▶ **WORK TO DO**
Repeat the lines below exactly as they appear, but leave out the images.

▶ **DATA EXCERPT**
━━━━━━━━━━━━━━━━━━━━━━━━━━━━━━

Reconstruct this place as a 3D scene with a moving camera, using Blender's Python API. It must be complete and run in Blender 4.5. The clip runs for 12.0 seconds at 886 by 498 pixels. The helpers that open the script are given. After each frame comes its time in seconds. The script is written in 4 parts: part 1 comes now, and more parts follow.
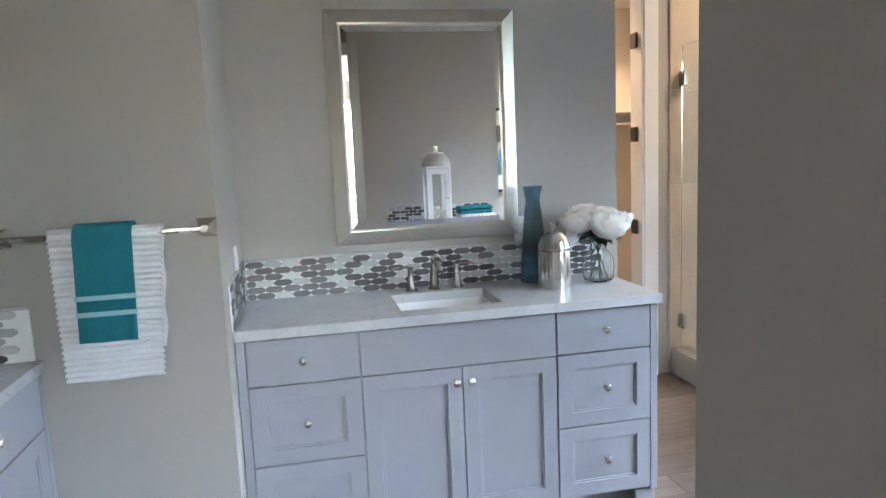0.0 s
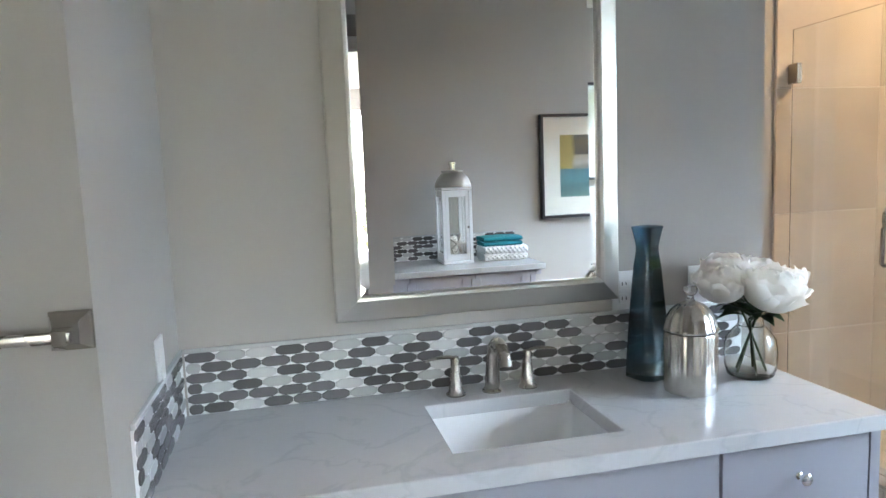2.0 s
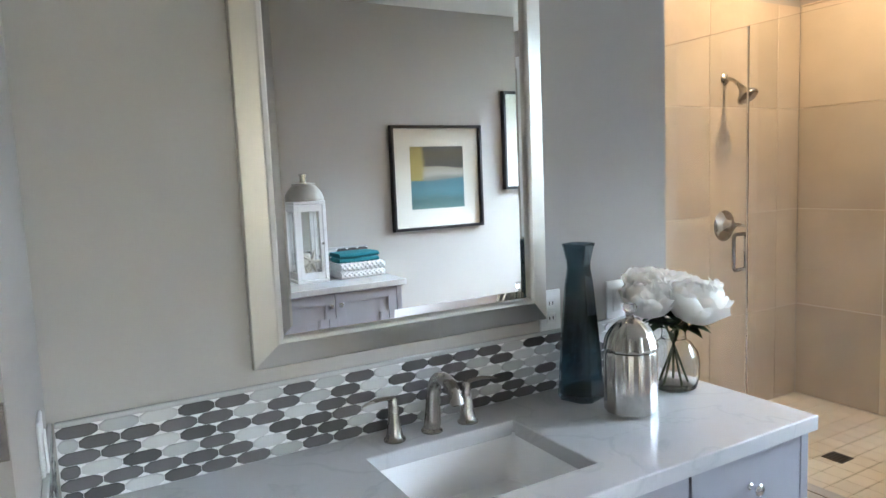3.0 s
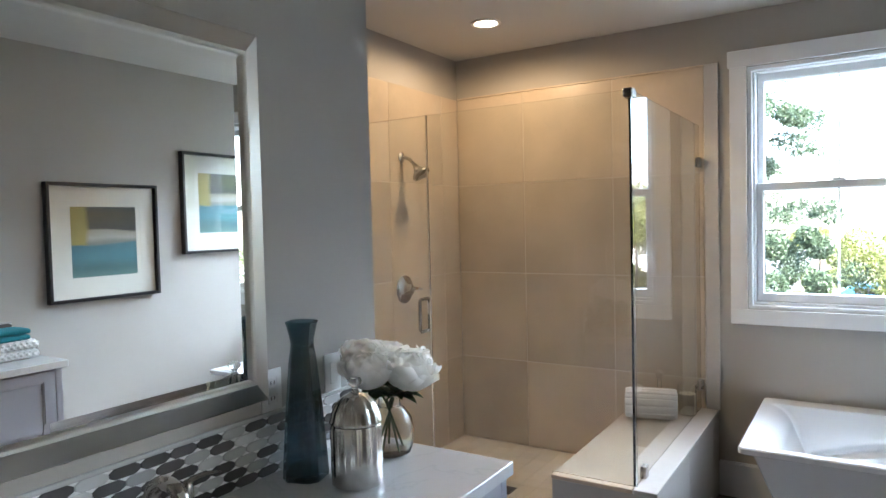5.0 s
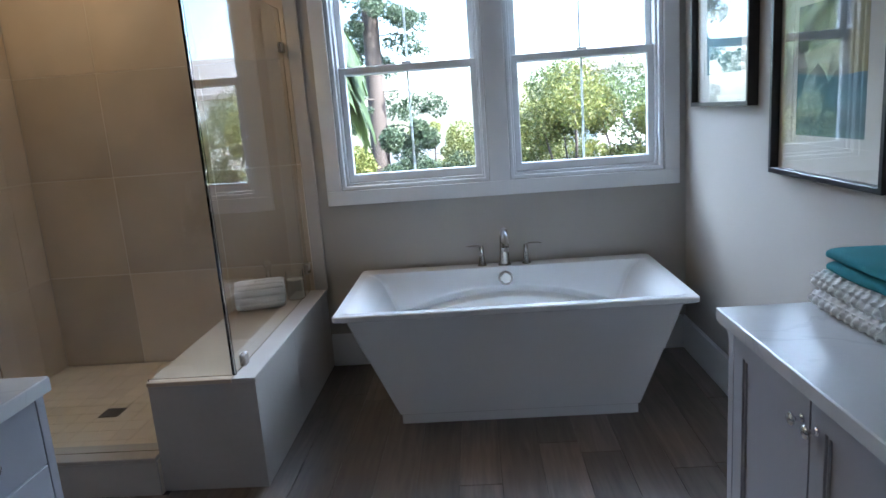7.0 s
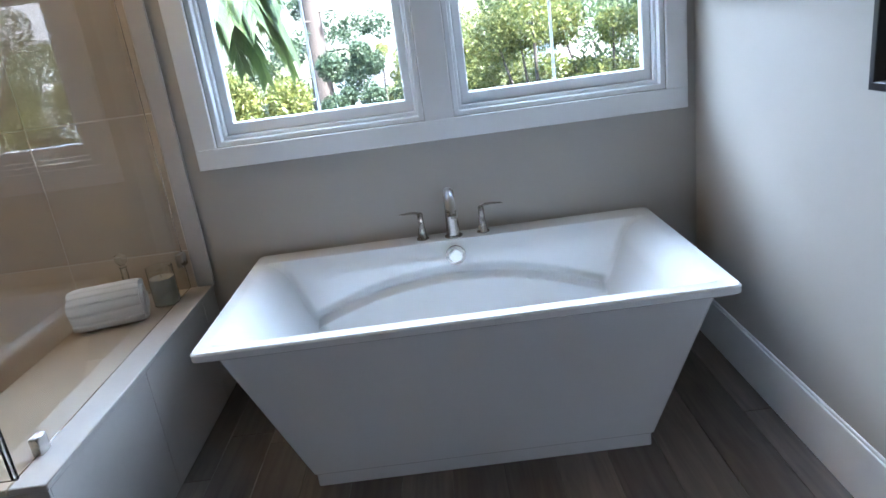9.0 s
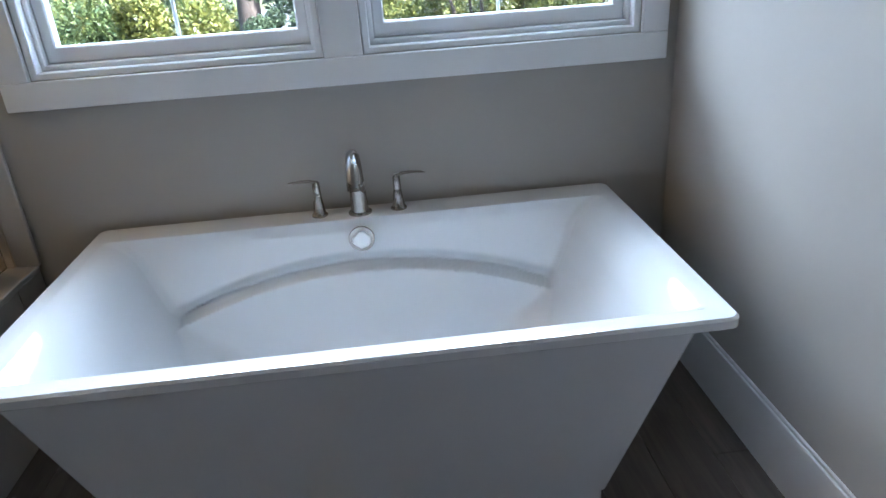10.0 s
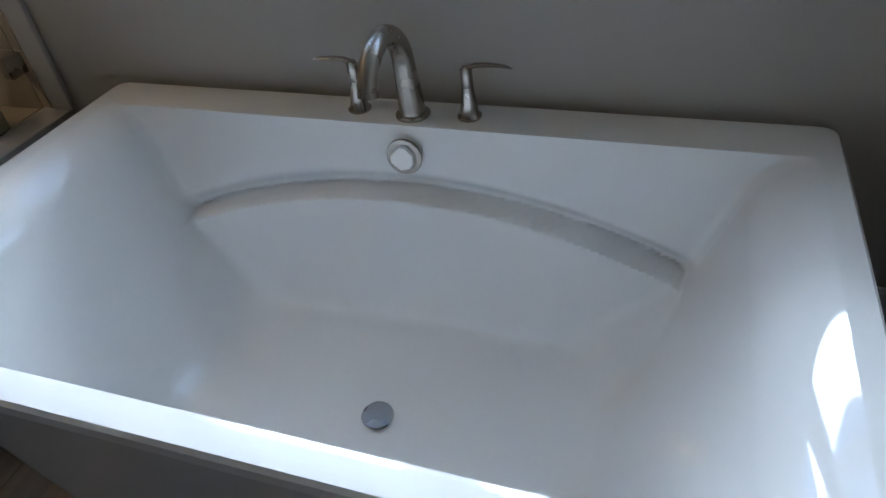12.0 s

━━━━━━━━━━━━━━━━━━━━━━━━━━━━━━

▶ **RESULT OF THIS TASK**
Reconstruct this place as a 3D scene with a moving camera, using Blender's Python API. It must be complete and run in Blender 4.5. The clip runs for 12.0 seconds at 886 by 498 pixels. The helpers that open the script are given. After each frame comes its time in seconds. The script is written in 4 parts: part 1 comes now, and more parts follow.
0.0 s
2.0 s
3.0 s
5.0 s
7.0 s
9.0 s
10.0 s
12.0 s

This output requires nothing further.